Prove or disprove: $(A-B)-C=(A-C)- B$ for sets $A$, $B$, $C$ 
Prove or disprove: For sets $A$, $B$, $C$,
$$(A-B)-C=(A-C)- B$$

Now my attempt is
$$(x\in A \;\text{and}\; x\notin B) \;\text{and}\; x\notin C \tag1$$
We can write it as
$$(x\in A  \;\text{and}\; x\notin C)  \;\text{and}\; x\notin B \tag2$$
which proves the statement.
Is it right?
 A: A valid Venn diagram-based proof:


This can equivalently be expanded to a proof of $(A\land\lnot B)\land\lnot C=(A\land\lnot C)\land\lnot B$ using a truth table.
A: Yes, that is the core of a valid proof.  All that is left is to tidy up the presentation.

The set of $(A\smallsetminus B)\smallsetminus C$ is the set of elements that are in $A$ but not in $B$ and not in $C$, which is one and the same as the set $(A\smallsetminus C)\smallsetminus B$.
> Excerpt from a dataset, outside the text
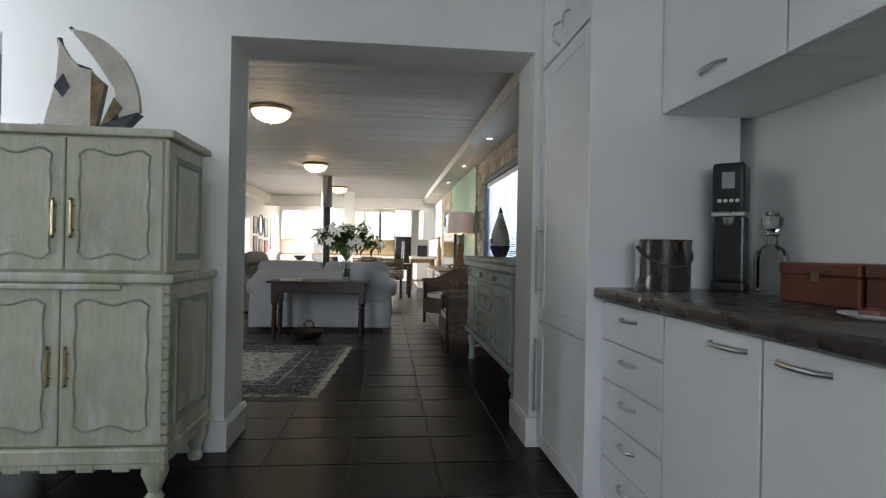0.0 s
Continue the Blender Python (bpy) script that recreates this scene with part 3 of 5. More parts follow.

$$\begin{align}(A\smallsetminus B)\smallsetminus C&=\{x:x\in A\smallsetminus B~\land~x\notin C\}\\&=\{x:(x\in A~\land~x\notin B)~\land~ x\notin C\}\\&=\{x:(x\in A~\land~x\notin C)~\land~ x\notin B\}\\&=\{x:x\in A\smallsetminus  C~\land~x\notin B\}\\&=(A\smallsetminus C)\smallsetminus B \end{align}$$

Or... whatever format you prefer.
A: Let $X$ be a set and $A,B,C \subset X.$
$A$ \ $B=A \cap B^c $(where $B^c$ is the complement of $B$ in $X$).
Then
LHS:
$(A \cap B^c)\cap C^c;$
RHS:
$(A \cap C^c) \cap B^c.$
Using associativity and commutative we are done.